### What the task asks
Starting at the line that contains "for curve in", reproduce each line exactly up to and including the line that contains "scene.view_settings.keyframe_insert(path, frame=frame(t))". Reproduce nothing else.

** start **

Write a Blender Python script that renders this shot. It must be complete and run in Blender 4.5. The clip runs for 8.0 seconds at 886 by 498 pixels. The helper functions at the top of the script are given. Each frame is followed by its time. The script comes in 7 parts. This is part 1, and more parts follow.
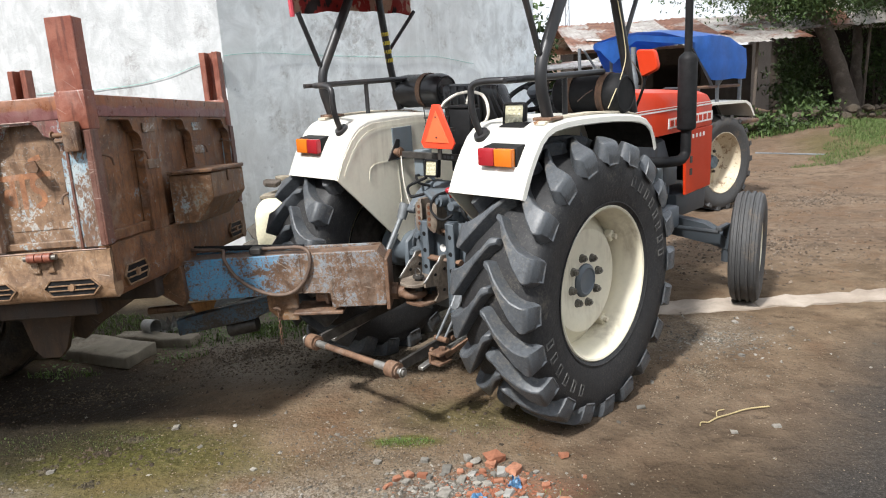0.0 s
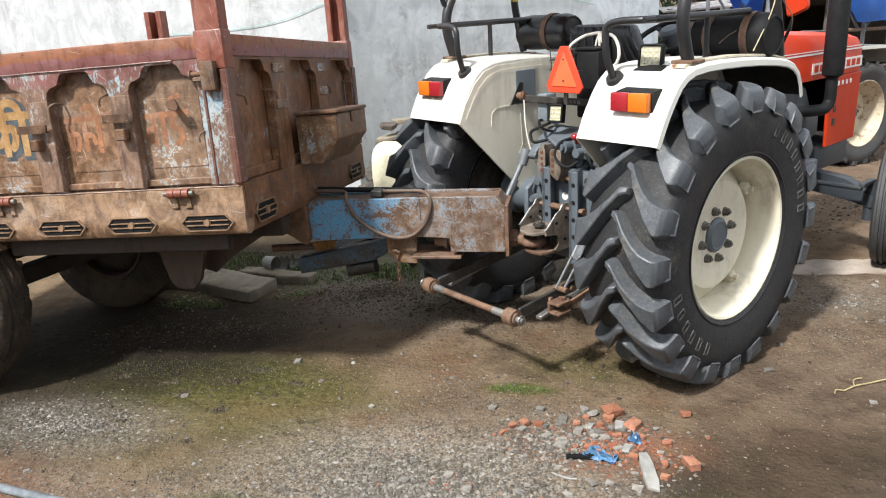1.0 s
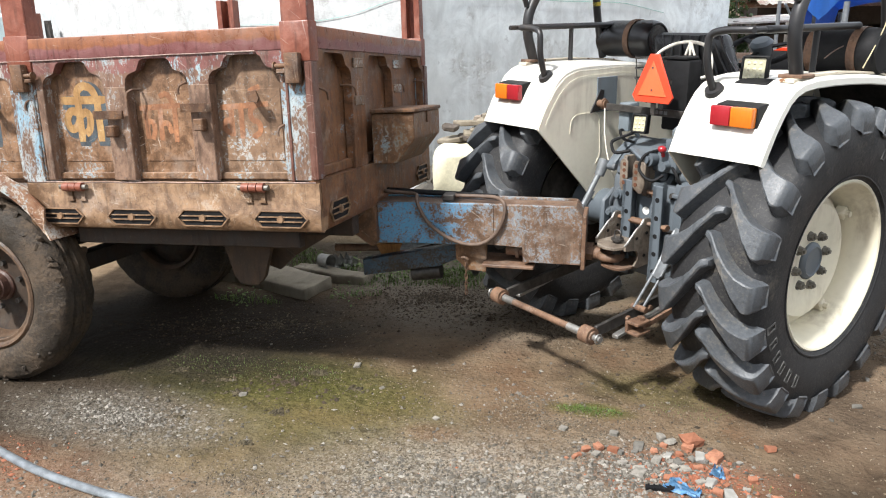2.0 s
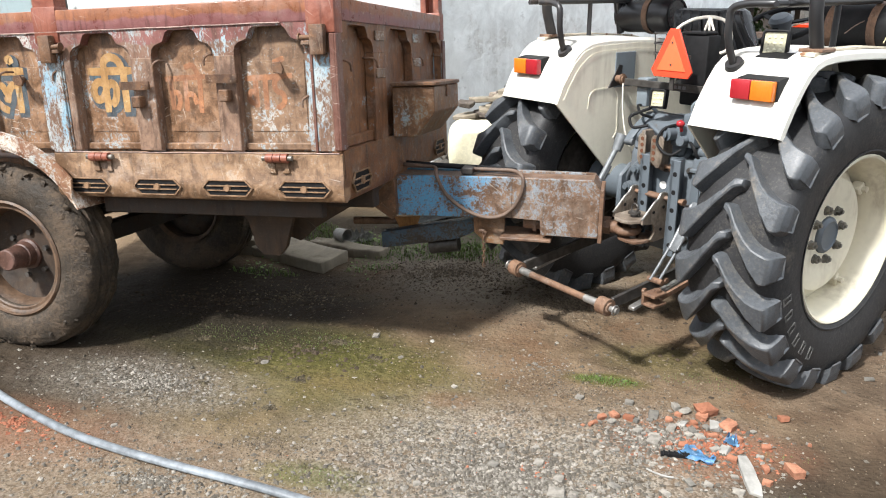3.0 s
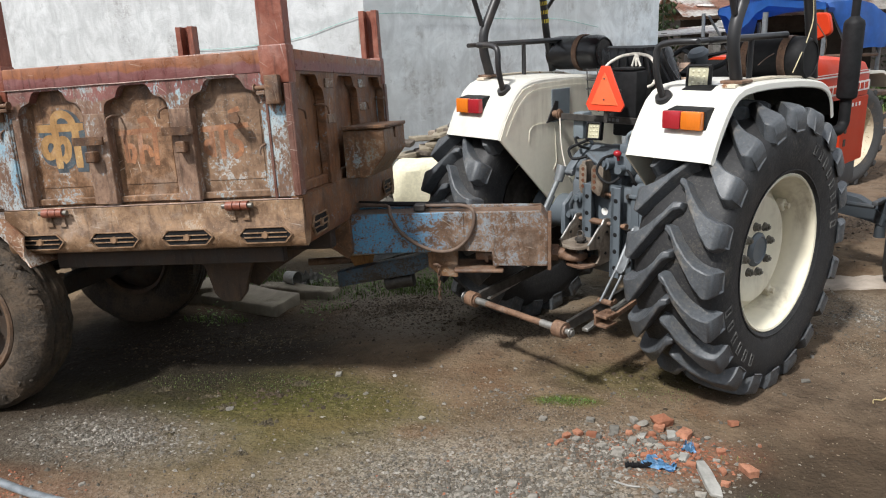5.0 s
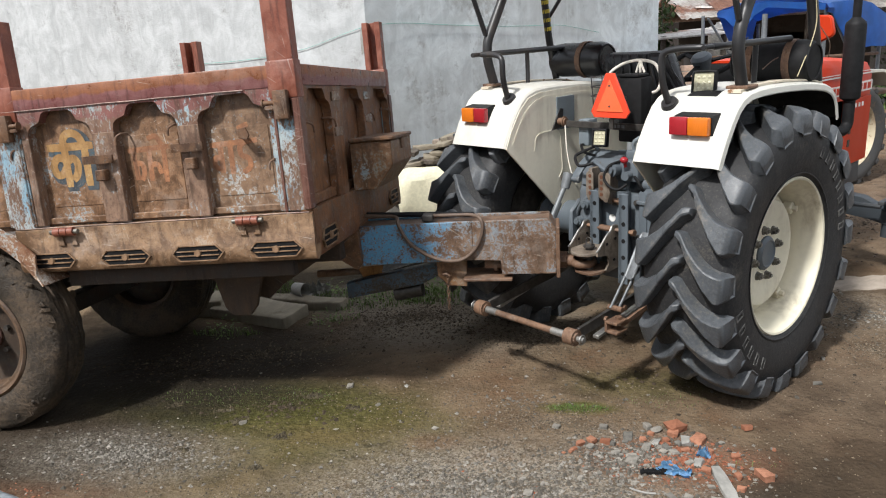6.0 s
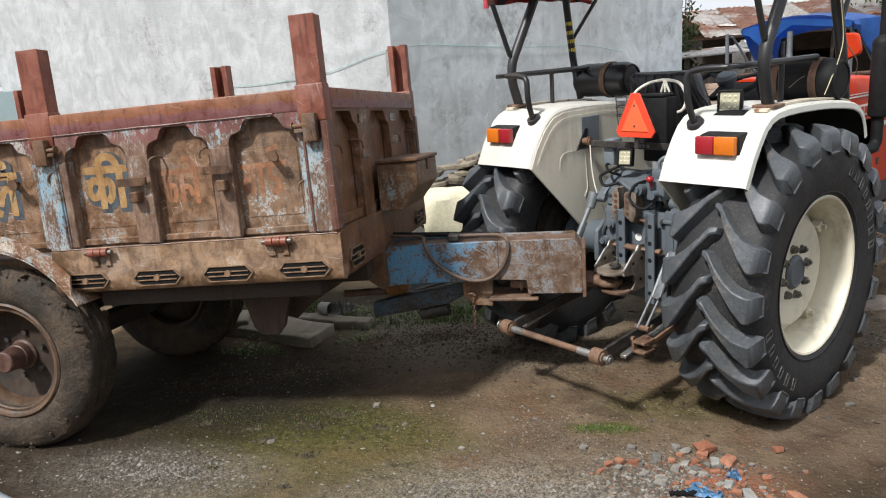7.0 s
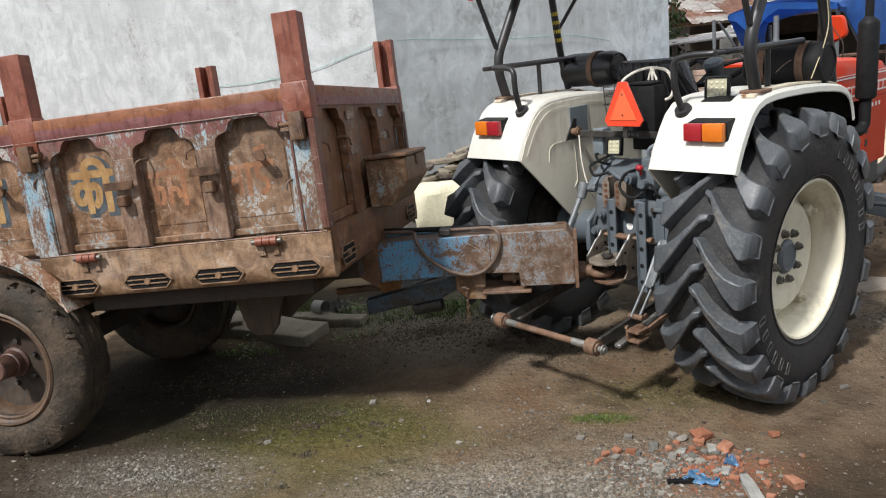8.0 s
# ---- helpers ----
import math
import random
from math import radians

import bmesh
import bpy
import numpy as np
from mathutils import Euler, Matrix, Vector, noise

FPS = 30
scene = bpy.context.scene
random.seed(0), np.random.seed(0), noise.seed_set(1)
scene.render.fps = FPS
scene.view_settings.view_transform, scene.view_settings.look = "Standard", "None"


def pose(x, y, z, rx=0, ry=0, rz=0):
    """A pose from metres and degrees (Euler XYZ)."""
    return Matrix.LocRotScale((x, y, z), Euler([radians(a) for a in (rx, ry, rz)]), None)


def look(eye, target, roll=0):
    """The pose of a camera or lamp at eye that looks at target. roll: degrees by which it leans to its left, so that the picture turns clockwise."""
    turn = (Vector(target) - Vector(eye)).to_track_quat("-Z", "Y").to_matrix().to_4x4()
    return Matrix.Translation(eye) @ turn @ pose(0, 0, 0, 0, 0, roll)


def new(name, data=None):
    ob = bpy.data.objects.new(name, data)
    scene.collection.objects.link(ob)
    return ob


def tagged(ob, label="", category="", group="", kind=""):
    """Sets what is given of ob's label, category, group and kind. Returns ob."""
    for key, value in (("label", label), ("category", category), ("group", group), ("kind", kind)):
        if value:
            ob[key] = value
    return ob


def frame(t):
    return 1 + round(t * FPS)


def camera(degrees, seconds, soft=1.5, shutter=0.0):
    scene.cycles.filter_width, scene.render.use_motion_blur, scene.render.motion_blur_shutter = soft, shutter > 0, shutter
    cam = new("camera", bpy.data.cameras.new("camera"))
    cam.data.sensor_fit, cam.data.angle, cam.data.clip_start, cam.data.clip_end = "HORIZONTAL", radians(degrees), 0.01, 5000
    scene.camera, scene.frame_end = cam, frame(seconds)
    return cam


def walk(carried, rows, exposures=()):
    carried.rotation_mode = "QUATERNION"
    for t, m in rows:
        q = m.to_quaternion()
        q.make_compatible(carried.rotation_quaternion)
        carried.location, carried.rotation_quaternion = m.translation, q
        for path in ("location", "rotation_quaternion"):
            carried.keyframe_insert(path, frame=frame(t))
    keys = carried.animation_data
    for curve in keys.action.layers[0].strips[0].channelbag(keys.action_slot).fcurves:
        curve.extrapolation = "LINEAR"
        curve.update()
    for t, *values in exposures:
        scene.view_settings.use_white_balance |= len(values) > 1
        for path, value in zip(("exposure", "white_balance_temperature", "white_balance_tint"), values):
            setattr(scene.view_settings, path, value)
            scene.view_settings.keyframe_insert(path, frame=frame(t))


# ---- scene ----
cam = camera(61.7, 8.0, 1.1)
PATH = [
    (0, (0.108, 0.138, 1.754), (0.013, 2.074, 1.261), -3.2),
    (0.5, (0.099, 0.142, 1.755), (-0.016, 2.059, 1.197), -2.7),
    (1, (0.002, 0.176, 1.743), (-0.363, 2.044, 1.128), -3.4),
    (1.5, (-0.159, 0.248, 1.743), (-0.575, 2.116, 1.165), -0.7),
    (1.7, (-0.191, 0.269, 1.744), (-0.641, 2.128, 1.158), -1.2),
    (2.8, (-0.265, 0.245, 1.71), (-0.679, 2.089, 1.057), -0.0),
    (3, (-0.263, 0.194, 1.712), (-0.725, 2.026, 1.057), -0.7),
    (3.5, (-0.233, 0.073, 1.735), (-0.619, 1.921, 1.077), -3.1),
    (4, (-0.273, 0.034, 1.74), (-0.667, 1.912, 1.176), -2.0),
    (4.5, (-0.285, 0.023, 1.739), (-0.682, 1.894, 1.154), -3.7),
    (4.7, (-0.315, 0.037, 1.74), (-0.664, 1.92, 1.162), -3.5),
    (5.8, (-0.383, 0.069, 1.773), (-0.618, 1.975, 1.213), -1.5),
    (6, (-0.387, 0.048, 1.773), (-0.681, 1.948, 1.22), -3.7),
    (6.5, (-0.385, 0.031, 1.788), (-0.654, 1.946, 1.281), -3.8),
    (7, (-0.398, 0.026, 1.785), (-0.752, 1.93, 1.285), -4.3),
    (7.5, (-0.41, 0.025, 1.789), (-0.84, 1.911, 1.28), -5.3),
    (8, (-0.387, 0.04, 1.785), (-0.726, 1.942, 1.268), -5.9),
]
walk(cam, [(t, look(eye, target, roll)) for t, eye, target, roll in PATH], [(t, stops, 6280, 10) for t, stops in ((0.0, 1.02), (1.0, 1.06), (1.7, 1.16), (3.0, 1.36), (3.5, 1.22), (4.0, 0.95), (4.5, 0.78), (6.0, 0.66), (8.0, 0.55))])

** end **

### Result
    for curve in keys.action.layers[0].strips[0].channelbag(keys.action_slot).fcurves:
        curve.extrapolation = "LINEAR"
        curve.update()
    for t, *values in exposures:
        scene.view_settings.use_white_balance |= len(values) > 1
        for path, value in zip(("exposure", "white_balance_temperature", "white_balance_tint"), values):
            setattr(scene.view_settings, path, value)
            scene.view_settings.keyframe_insert(path, frame=frame(t))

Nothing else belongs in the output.